══ DATA EXCERPT

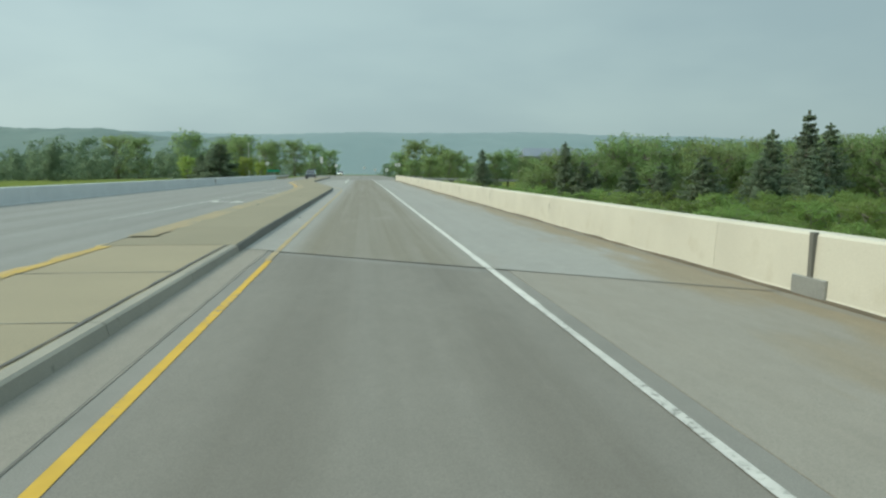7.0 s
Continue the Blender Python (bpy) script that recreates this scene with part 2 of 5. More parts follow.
BLADES = leaf_mat("grass_blades", (0.160, 0.224, 0.046), (0.214, 0.276, 0.064), 0.5)
BARK = surf("tree_bark", (0.230, 0.210, 0.175), (0.165, 0.150, 0.125), 3.0, 30, 0.95, relief=0.6, depth=0.02)
OAK_LEAF = leaf_mat("oak_leaves", (0.305, 0.350, 0.170), (0.450, 0.470, 0.240), 0.68)
OLIVE_LEAF = leaf_mat("olive_spring_leaves", (0.205, 0.260, 0.105), (0.300, 0.345, 0.150), 0.65)
THIN_LEAF = leaf_mat("thin_young_leaves", (0.190, 0.270, 0.105), (0.270, 0.350, 0.140), 0.65)
PLUM_LEAF = leaf_mat("purple_grey_shrub_leaves", (0.105, 0.115, 0.090), (0.165, 0.160, 0.125))
SHRUB_LEAF = leaf_mat("dark_shrub_leaves", (0.155, 0.240, 0.125), (0.235, 0.310, 0.160), 0.6)
BRIGHT_LEAF = leaf_mat("fresh_spring_leaves", (0.248, 0.330, 0.076), (0.390, 0.450, 0.112), 0.62)
LOW_LEAF = leaf_mat("valley_shrub_leaves", (0.200, 0.288, 0.088), (0.295, 0.380, 0.124), 0.7)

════

Output each line exactly; omit every picture.

7.0 s
Continue the Blender Python (bpy) script that recreates this scene with part 2 of 5. More parts follow.
BLADES = leaf_mat("grass_blades", (0.160, 0.224, 0.046), (0.214, 0.276, 0.064), 0.5)
BARK = surf("tree_bark", (0.230, 0.210, 0.175), (0.165, 0.150, 0.125), 3.0, 30, 0.95, relief=0.6, depth=0.02)
OAK_LEAF = leaf_mat("oak_leaves", (0.305, 0.350, 0.170), (0.450, 0.470, 0.240), 0.68)
OLIVE_LEAF = leaf_mat("olive_spring_leaves", (0.205, 0.260, 0.105), (0.300, 0.345, 0.150), 0.65)
THIN_LEAF = leaf_mat("thin_young_leaves", (0.190, 0.270, 0.105), (0.270, 0.350, 0.140), 0.65)
PLUM_LEAF = leaf_mat("purple_grey_shrub_leaves", (0.105, 0.115, 0.090), (0.165, 0.160, 0.125))
SHRUB_LEAF = leaf_mat("dark_shrub_leaves", (0.155, 0.240, 0.125), (0.235, 0.310, 0.160), 0.6)
BRIGHT_LEAF = leaf_mat("fresh_spring_leaves", (0.248, 0.330, 0.076), (0.390, 0.450, 0.112), 0.62)
LOW_LEAF = leaf_mat("valley_shrub_leaves", (0.200, 0.288, 0.088), (0.295, 0.380, 0.124), 0.7)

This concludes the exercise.